### PROVIDED DATA
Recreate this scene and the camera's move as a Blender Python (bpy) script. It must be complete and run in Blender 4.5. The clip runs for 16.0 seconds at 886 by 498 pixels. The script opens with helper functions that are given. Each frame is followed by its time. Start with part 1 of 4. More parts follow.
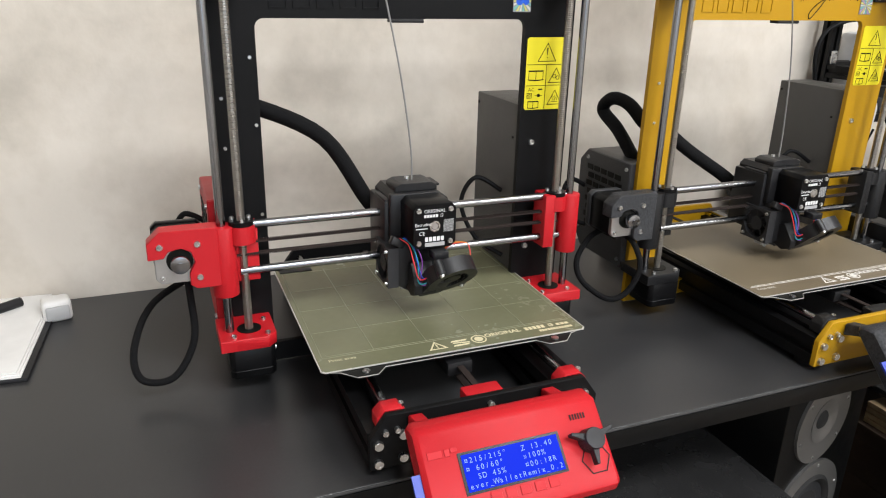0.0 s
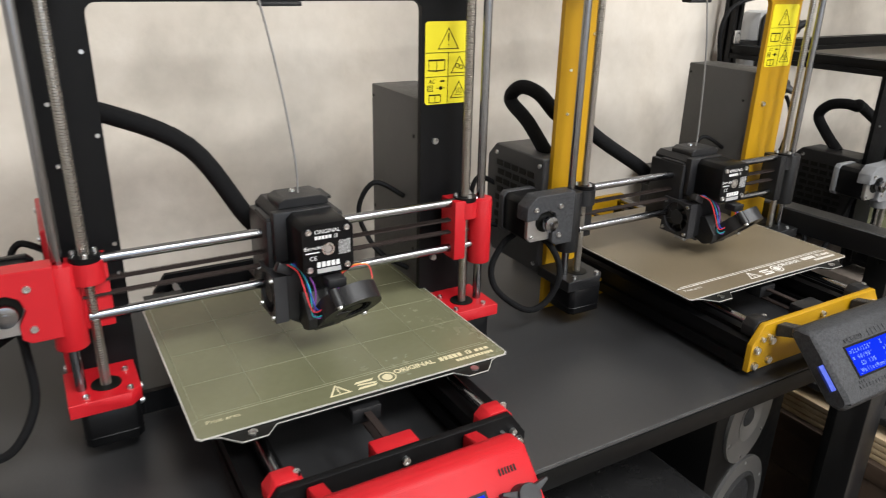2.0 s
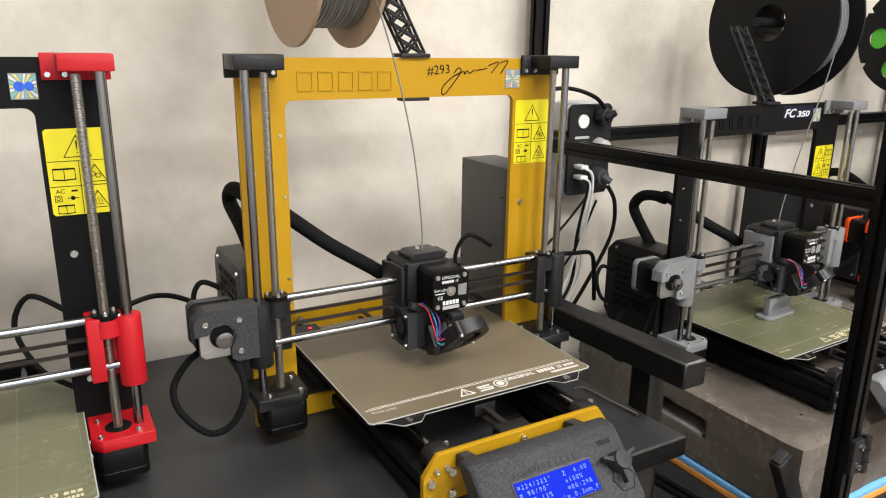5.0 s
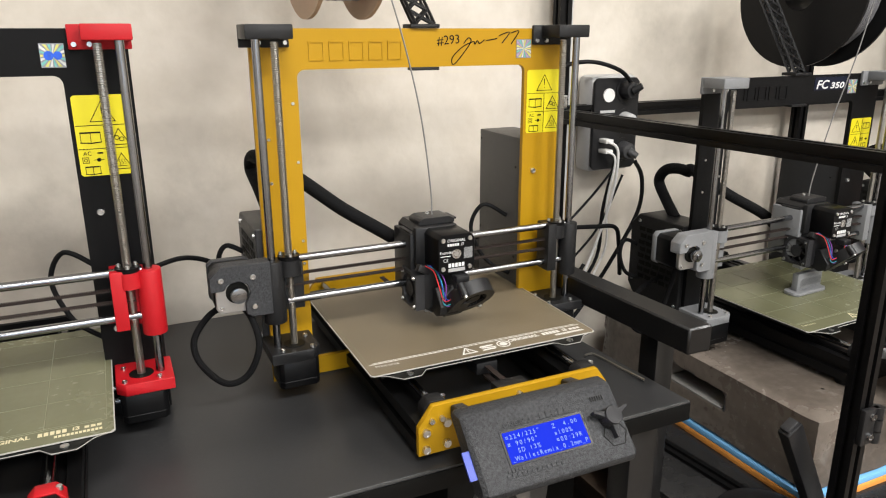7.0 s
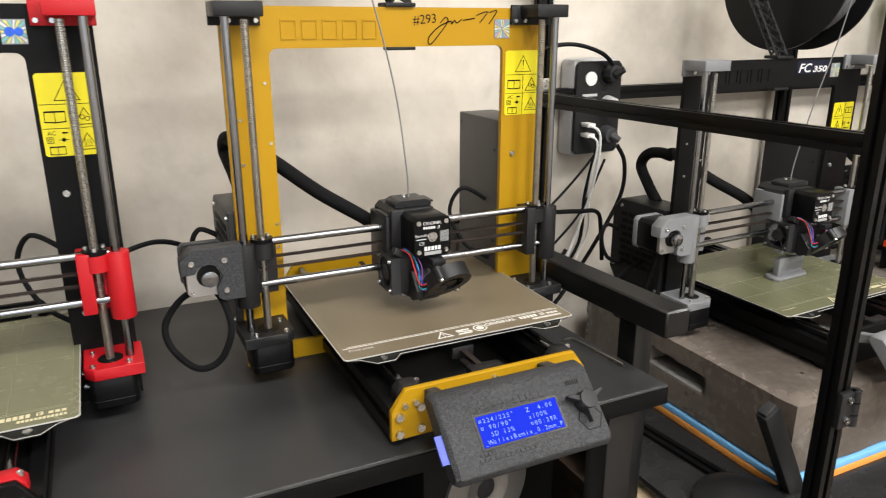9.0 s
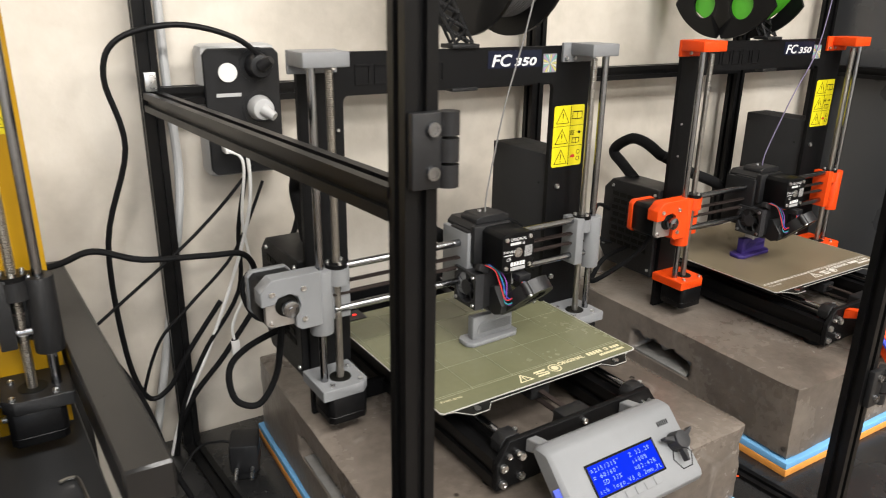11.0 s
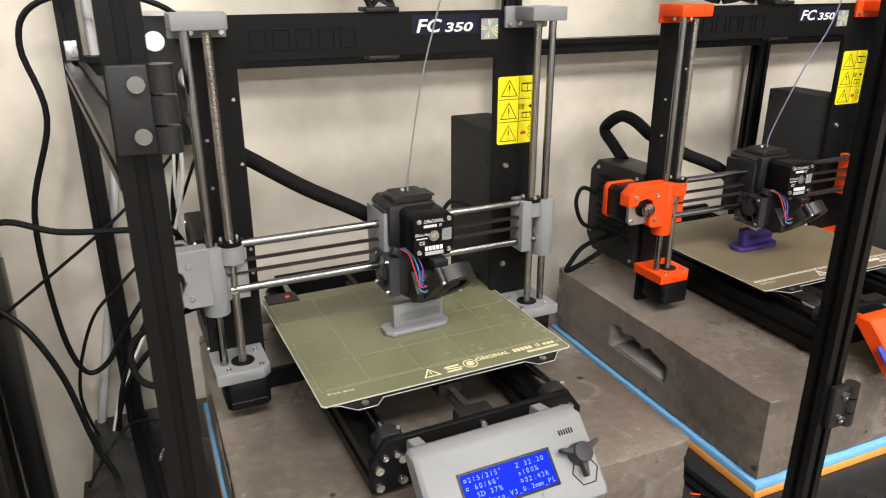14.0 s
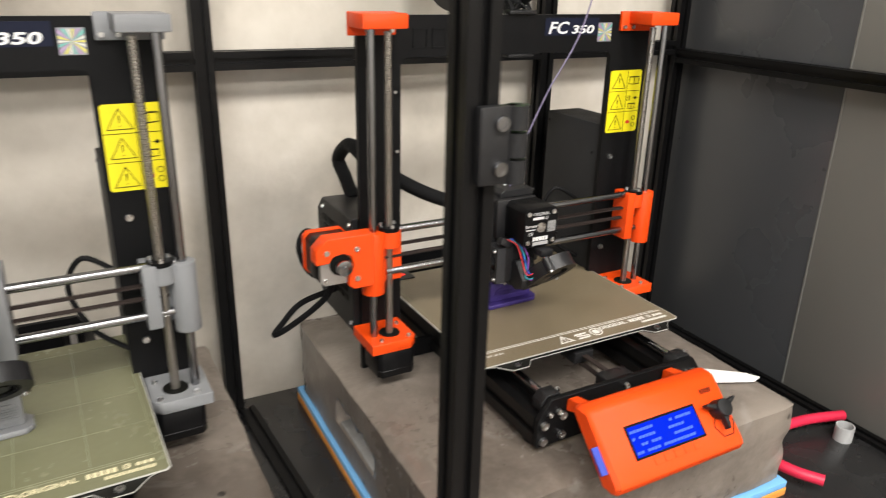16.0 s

...

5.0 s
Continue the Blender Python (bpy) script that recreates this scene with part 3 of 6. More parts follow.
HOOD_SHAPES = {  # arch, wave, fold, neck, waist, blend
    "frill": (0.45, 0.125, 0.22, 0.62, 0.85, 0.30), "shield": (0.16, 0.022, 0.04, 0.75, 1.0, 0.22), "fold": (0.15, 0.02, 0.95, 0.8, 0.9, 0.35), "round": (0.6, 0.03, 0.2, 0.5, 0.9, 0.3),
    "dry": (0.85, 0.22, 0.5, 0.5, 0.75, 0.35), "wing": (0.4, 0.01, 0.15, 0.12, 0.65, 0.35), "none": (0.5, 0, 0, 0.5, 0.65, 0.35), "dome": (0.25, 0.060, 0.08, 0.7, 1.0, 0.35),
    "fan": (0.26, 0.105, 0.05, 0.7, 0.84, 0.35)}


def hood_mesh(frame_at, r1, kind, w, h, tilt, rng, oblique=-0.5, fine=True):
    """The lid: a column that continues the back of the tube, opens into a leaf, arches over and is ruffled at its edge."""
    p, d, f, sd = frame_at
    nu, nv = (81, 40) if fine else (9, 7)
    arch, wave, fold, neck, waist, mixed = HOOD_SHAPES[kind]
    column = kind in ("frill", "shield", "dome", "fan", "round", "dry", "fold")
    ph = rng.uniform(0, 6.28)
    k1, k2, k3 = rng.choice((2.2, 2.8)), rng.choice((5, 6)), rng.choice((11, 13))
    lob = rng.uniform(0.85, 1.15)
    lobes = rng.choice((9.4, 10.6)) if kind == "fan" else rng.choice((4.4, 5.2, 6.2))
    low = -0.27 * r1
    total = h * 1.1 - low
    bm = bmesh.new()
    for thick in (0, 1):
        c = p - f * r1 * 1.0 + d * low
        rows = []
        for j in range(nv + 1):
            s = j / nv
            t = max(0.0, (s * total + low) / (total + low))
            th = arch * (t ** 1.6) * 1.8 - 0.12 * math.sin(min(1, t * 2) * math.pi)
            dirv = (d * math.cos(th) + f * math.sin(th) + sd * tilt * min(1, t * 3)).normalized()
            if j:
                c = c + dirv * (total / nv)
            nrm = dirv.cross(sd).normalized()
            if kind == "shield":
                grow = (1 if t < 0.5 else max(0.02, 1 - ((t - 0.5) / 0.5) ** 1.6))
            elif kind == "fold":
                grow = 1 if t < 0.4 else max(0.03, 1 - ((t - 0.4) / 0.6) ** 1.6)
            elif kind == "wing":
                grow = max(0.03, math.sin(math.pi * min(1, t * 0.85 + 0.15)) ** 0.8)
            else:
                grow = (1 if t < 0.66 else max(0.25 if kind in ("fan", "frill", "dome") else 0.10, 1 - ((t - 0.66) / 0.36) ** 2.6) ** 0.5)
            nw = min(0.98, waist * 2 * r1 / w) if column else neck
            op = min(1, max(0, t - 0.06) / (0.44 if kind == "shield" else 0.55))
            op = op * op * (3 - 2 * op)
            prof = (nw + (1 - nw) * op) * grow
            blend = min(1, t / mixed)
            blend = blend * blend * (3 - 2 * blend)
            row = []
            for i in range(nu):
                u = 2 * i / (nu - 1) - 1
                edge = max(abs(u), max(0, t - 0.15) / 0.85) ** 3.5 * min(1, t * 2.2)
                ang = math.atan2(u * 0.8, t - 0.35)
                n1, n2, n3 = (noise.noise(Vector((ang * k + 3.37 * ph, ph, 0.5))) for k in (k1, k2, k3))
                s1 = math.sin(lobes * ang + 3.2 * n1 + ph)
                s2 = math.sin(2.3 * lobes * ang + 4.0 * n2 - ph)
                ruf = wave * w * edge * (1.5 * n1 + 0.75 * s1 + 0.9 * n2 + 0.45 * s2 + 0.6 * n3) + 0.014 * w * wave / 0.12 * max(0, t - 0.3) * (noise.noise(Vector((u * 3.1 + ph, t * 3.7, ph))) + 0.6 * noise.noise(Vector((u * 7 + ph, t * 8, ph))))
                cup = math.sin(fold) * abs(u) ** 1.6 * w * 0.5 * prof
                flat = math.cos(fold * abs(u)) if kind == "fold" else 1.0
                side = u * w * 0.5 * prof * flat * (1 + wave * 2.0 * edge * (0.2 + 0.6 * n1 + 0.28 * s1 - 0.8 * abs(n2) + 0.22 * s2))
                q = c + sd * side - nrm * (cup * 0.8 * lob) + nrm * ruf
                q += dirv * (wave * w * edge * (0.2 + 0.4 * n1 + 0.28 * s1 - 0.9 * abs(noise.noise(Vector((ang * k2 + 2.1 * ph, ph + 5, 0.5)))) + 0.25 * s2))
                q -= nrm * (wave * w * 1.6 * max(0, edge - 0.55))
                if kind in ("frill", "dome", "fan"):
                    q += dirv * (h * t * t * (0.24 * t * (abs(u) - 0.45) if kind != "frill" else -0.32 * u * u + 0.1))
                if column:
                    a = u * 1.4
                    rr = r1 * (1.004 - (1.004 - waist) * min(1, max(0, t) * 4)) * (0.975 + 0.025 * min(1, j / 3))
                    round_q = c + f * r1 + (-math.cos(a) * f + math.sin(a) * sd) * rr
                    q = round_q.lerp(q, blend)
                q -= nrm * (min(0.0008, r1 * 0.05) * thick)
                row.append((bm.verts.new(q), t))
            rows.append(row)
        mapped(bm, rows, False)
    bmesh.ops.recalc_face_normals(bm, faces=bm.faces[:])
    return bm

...

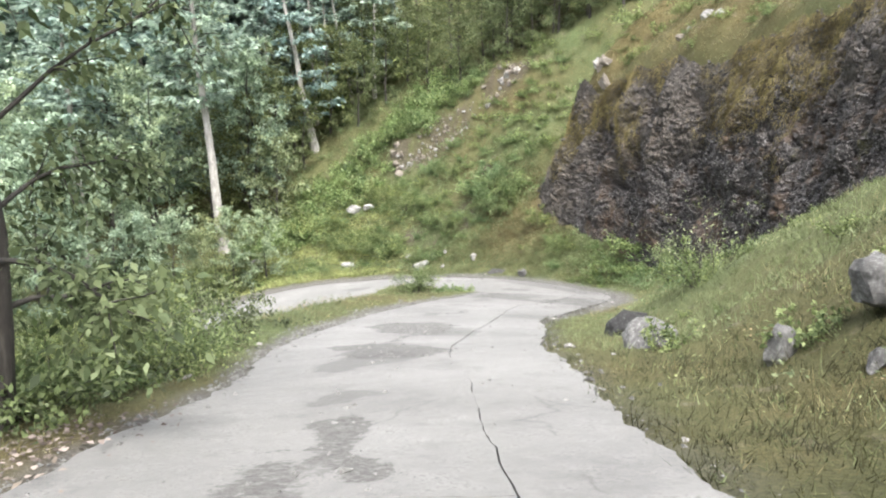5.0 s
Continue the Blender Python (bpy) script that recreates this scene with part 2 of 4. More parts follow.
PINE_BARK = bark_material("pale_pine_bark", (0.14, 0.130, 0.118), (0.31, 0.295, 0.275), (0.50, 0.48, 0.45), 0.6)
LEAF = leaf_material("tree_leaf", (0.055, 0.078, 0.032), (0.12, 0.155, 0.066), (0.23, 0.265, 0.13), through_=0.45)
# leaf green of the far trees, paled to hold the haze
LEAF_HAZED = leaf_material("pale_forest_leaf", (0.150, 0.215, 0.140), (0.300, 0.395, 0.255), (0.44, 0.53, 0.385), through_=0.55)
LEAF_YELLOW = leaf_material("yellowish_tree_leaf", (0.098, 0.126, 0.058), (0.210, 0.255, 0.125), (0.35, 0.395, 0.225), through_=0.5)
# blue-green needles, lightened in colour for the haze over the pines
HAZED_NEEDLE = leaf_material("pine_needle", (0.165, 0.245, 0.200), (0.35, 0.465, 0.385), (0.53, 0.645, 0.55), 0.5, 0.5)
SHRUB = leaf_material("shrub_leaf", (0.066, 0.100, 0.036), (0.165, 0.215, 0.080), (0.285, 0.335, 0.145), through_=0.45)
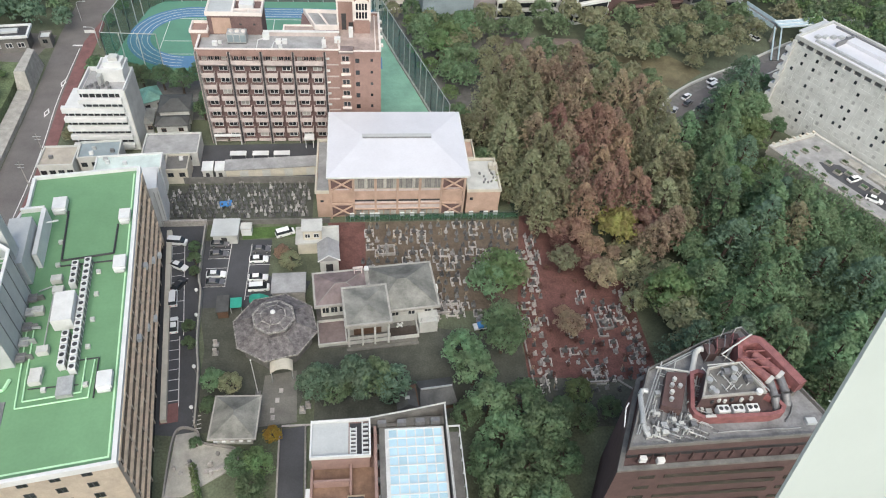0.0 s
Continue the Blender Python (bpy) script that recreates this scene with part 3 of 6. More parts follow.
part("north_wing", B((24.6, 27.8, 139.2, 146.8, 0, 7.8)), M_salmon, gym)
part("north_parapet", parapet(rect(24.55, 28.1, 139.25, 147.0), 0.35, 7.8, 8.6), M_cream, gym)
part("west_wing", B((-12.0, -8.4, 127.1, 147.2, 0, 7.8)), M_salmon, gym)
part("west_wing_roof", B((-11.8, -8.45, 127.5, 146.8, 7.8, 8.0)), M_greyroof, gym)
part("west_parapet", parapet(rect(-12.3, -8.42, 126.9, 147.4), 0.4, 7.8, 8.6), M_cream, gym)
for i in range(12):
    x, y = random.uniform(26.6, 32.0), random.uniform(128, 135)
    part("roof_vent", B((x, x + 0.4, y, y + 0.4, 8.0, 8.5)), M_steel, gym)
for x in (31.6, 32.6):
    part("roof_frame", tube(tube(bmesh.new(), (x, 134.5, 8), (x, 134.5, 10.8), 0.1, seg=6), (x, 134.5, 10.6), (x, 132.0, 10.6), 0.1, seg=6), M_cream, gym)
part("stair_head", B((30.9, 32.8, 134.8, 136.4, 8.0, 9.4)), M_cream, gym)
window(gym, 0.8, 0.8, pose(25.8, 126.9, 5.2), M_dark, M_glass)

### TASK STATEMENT
From the line that has "2 of 4. More parts follow." through the line that has "window(gym, 0.8, 0.8, pose(25.8, 126.9, 5.2), M_dark, M_glass)", reproduce each line exactly as it stands and nothing else; do not include any pictures.

### ANSWER IN FULL
Continue the Blender Python (bpy) script that recreates this scene with part 2 of 4. More parts follow.
PINE_BARK = bark_material("pale_pine_bark", (0.14, 0.130, 0.118), (0.31, 0.295, 0.275), (0.50, 0.48, 0.45), 0.6)
LEAF = leaf_material("tree_leaf", (0.055, 0.078, 0.032), (0.12, 0.155, 0.066), (0.23, 0.265, 0.13), through_=0.45)
# leaf green of the far trees, paled to hold the haze
LEAF_HAZED = leaf_material("pale_forest_leaf", (0.150, 0.215, 0.140), (0.300, 0.395, 0.255), (0.44, 0.53, 0.385), through_=0.55)
LEAF_YELLOW = leaf_material("yellowish_tree_leaf", (0.098, 0.126, 0.058), (0.210, 0.255, 0.125), (0.35, 0.395, 0.225), through_=0.5)
# blue-green needles, lightened in colour for the haze over the pines
HAZED_NEEDLE = leaf_material("pine_needle", (0.165, 0.245, 0.200), (0.35, 0.465, 0.385), (0.53, 0.645, 0.55), 0.5, 0.5)
SHRUB = leaf_material("shrub_leaf", (0.066, 0.100, 0.036), (0.165, 0.215, 0.080), (0.285, 0.335, 0.145), through_=0.45)
0.0 s
Continue the Blender Python (bpy) script that recreates this scene with part 3 of 6. More parts follow.
part("north_wing", B((24.6, 27.8, 139.2, 146.8, 0, 7.8)), M_salmon, gym)
part("north_parapet", parapet(rect(24.55, 28.1, 139.25, 147.0), 0.35, 7.8, 8.6), M_cream, gym)
part("west_wing", B((-12.0, -8.4, 127.1, 147.2, 0, 7.8)), M_salmon, gym)
part("west_wing_roof", B((-11.8, -8.45, 127.5, 146.8, 7.8, 8.0)), M_greyroof, gym)
part("west_parapet", parapet(rect(-12.3, -8.42, 126.9, 147.4), 0.4, 7.8, 8.6), M_cream, gym)
for i in range(12):
    x, y = random.uniform(26.6, 32.0), random.uniform(128, 135)
    part("roof_vent", B((x, x + 0.4, y, y + 0.4, 8.0, 8.5)), M_steel, gym)
for x in (31.6, 32.6):
    part("roof_frame", tube(tube(bmesh.new(), (x, 134.5, 8), (x, 134.5, 10.8), 0.1, seg=6), (x, 134.5, 10.6), (x, 132.0, 10.6), 0.1, seg=6), M_cream, gym)
part("stair_head", B((30.9, 32.8, 134.8, 136.4, 8.0, 9.4)), M_cream, gym)
window(gym, 0.8, 0.8, pose(25.8, 126.9, 5.2), M_dark, M_glass)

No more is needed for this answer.